The aim, the Commission said, is to safeguard supply to households and essential users like hospitals and key industries.
The European Commission urged member states on Wednesday to reduce their gas use by 15% from August 1 of this year until 31 March 2023 to ensure they can cope in the event of a total gas cut-off from Russia.
The voluntary measure is part of the highly-anticipated Save Gas for a Safe Winter plan presented in Brussels over worries that the EU will struggle to not only fill in gas storage capacities before the onset of winter but also fail to secure enough additional supplies to fill in the gaps during the colder months.
The aim, the Commission said, is to safeguard supply to households and essential users like hospitals and key industries with all economic actors, including citizens, also urged to think about their own behaviour.
Commission chief Ursula von der Leyen underlined that although some member states are more directly exposed to Russian gas and are therefore more vulnerable to disruptions, all member states "will suffer" if the bloc fails to act together as it would have an impact on the single market and the economy and tehfore employment.
"It's important that all member states contribute in the saving, the storing and are ready to share gas," she said.

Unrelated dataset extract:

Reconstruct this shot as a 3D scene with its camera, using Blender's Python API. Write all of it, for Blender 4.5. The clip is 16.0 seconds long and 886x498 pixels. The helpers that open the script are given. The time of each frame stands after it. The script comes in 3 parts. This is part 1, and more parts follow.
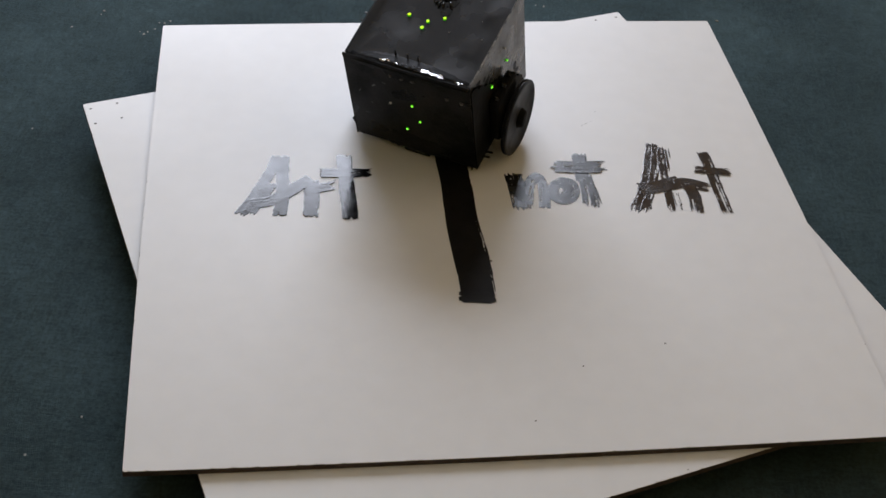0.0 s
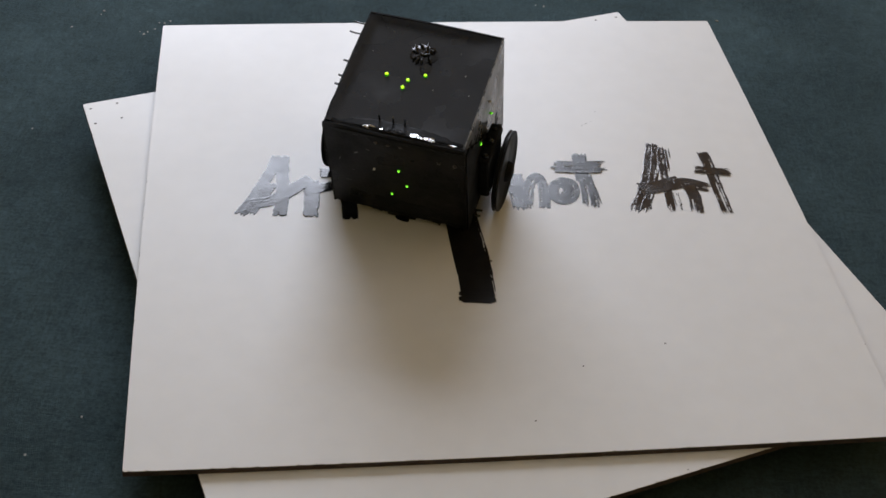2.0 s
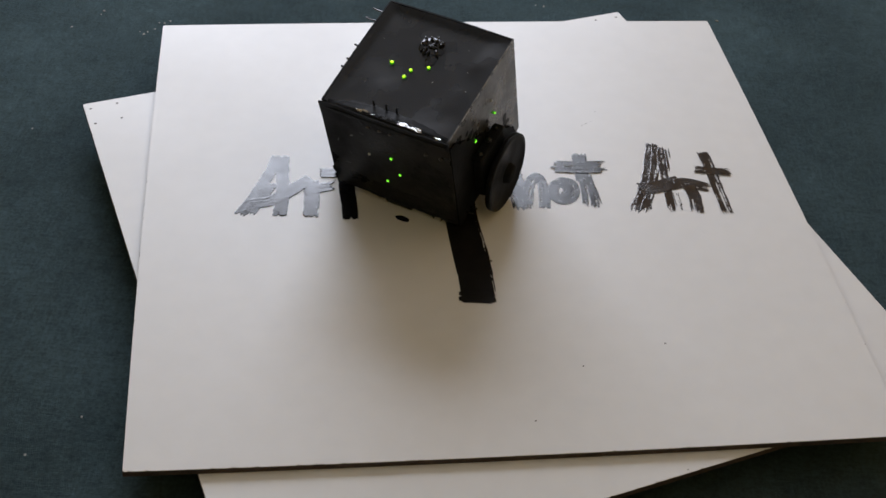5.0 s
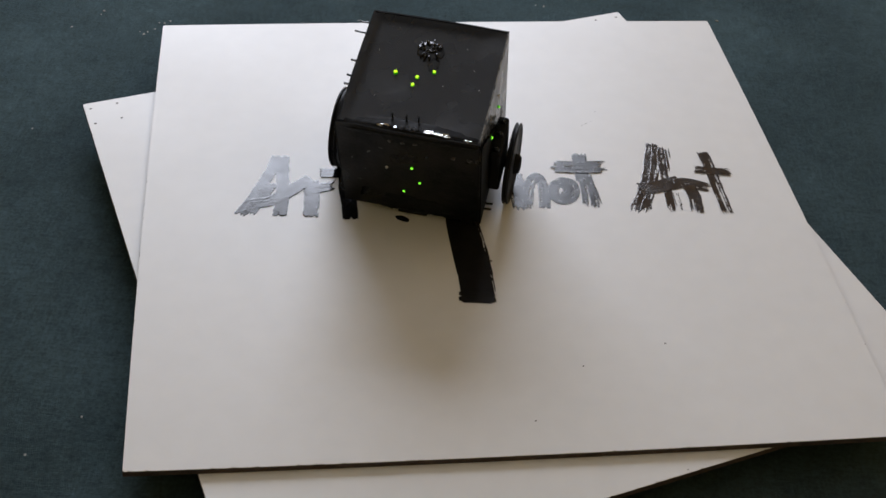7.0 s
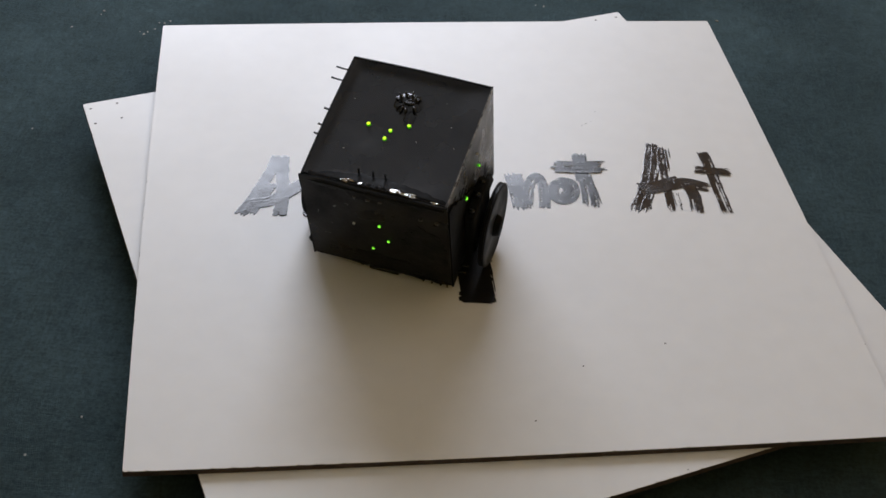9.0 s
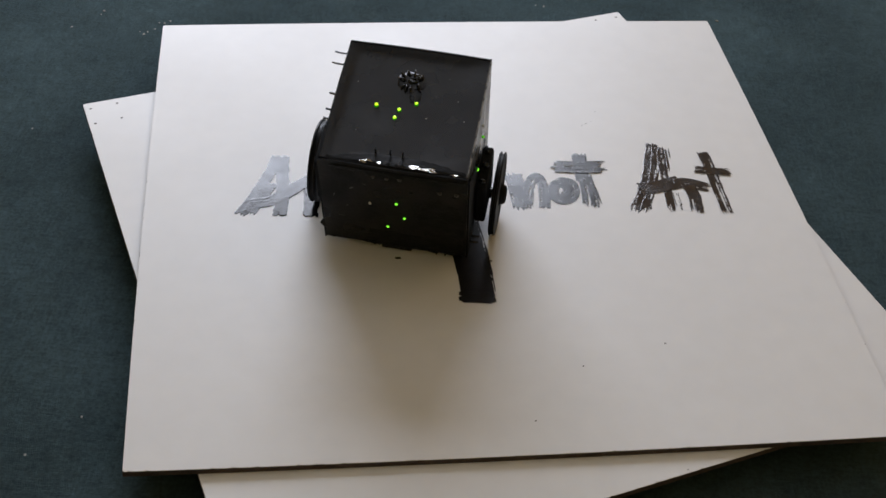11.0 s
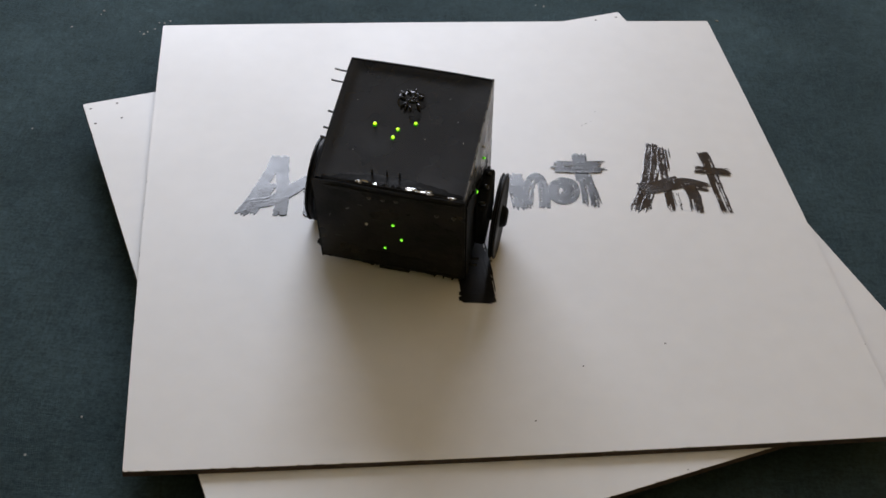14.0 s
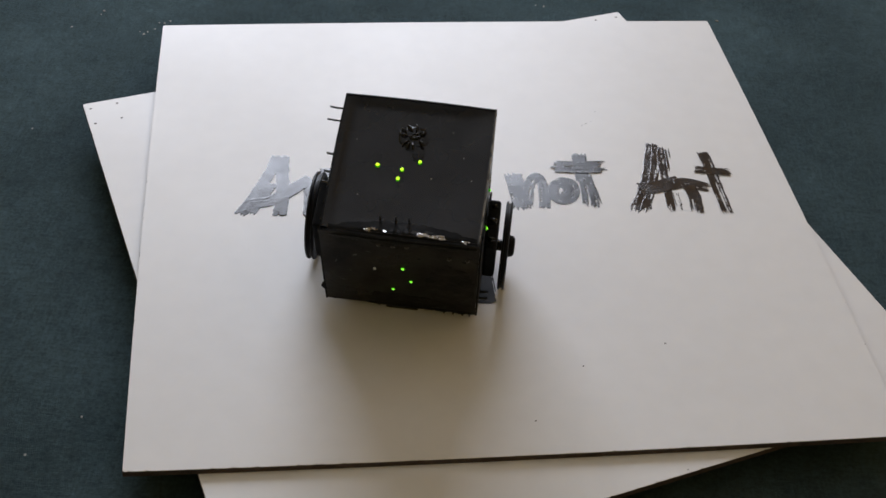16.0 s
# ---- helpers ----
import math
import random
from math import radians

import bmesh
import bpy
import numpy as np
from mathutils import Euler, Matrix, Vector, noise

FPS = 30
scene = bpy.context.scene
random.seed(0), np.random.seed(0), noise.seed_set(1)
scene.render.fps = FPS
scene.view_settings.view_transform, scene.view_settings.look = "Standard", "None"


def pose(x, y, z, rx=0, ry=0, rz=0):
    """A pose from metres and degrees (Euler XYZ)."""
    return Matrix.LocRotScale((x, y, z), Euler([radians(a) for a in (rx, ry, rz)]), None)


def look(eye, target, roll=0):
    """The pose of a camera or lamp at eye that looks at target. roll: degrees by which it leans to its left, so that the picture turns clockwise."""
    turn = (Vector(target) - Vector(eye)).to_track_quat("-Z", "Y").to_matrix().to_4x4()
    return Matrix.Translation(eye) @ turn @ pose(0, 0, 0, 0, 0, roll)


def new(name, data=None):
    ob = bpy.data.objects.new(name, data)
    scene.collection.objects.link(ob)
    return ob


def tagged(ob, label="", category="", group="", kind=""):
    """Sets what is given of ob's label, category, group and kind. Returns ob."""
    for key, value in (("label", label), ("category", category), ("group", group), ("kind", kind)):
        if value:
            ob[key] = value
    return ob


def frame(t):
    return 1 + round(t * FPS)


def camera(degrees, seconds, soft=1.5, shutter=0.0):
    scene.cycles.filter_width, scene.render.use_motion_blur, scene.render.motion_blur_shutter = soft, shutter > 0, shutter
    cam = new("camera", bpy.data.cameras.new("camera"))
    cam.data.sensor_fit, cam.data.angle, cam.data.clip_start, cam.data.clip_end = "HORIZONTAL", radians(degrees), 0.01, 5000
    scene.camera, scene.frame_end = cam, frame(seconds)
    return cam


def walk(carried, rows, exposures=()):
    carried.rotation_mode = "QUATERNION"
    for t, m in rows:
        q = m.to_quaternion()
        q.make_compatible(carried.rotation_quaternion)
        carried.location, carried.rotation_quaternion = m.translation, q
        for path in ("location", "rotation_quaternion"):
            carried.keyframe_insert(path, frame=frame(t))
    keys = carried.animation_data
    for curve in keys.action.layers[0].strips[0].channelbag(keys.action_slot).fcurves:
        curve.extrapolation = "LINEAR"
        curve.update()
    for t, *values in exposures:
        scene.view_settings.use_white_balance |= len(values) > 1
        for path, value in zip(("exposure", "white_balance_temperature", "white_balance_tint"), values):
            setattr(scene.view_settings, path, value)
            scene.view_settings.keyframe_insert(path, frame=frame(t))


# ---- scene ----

'Make it safely through the winter'
As part of the proposal, member states would have to submit national energy plans to the Commission by the end of September and provide an update every two months. Countries requesting solidarity gas supplies will be required to demonstrate the measures they have taken to reduce demand domestically.
The proposed legislation would also grant the Commission the power to declare a 'Union alert' on security of supply and to impose a mandatory gas demand reduction on all member states if they fail to cut back enough voluntarily.
This alert would be triggered when "there is a substantial risk of severe gas shortage or an exceptionally high gas demand", the Commission said in a statement.
Von der Leyen explained that a 15% reduction in gas consumption equates to about 45 billion cubic metres (bcm) of gas — Russia delivered about 150 bcm of gas to the EU in 2021 — and that it would enable the bloc to "make it safely through the winter" in case of a complete cut-off from Russia. It would also avoid the need to impose forced curtailment measures that could see some industries compelled to slow down production to save energy.
The Commission's proposal will be discussed by EU ministers during an extraordinary energy summit on 26 July.
Gas storage filled to 65%
The EU and its Western partners have accused Russia of weaponising gas supplies to Europe in retaliation against sanctions imposed over its ongoing military attack on Ukraine. The bloc has put an embargo on Russian oil which will come into force at the end of the year and which should result in a 90% cut in imports. It has, however, steered clear of imposing sanctions on Russian gas.
Yet, 12 member states have already had their Russian gas supplies either partially or completely cut off.
In response, the Commission says it stands ready to coordinate joint purchases of gas for member states and has also struck supply deals with a number of other suppliers including the US, Norway, Azerbaijan, Qatar and Israel.
The bloc has also already committed to filling in gas storage capacities to at least 80% before 1 November but concerns are growing that it will be a hard task as Russia provides 40% of the bloc's imported gas and that infrastructure to receive liquified natural gas from alternative sources is largely lacking.
Gazprom, Russia's state-owned gas company, warned this week that its deliveries via Nord Stream 1, the pipeline through which about a third of Russian gas transits to Europe, would be cut some more after operations restart on Thursday following a planned 10-day maintenance break.
European Commissioner for Energy Kadri Simson told reporters that gas storage capacities in the EU are now filled to about 65% but that further reduction of Russian gas deliveries will make reaching the 80% target "very challenging."
Failing to adequately fill in storage capacities means "we risk ending this winter with empty storage which will be impossible to refill in time for the next heating season," she stressed.
Other measures member states can take include switching from gas to other energy sources, with a priority for renewables and cleaner fuels.
The Commission chief flagged for instance that renewable energy capacity reached about 20 Gigawatts since the beginning of the year, which is "around about 4 bcm (of Russian gas) replaced by renewables by now."
But substituting gas could also mean extending nuclear and coal power plants, as several member states have already announced, the Commission said.
'Give up a few comforts'
Finally, von der Leyen and the three commissioners who unveiled the plan also took great pains to emphasise that everyone has a role to play to save gas over this summer and during the winter.
Simson flagged for instance that there "is considerable potential for the public sector to reduce demand".
Additionally, Frans Timmermans, the Executive Vice-President of the Commission in charge of the European Green Deal, stressed, "many of the possible savings are no-regret measures" that citizens can make such as switching off the lights and other electrical appliances, increasing the air-conditioning temperatures and decreasing the heating temperature.
"We remain masters of our destiny if we really do this," he went on, arguing that if Europeans "give up a few comforts", the bloc would "avoid a full-blown crisis next winter."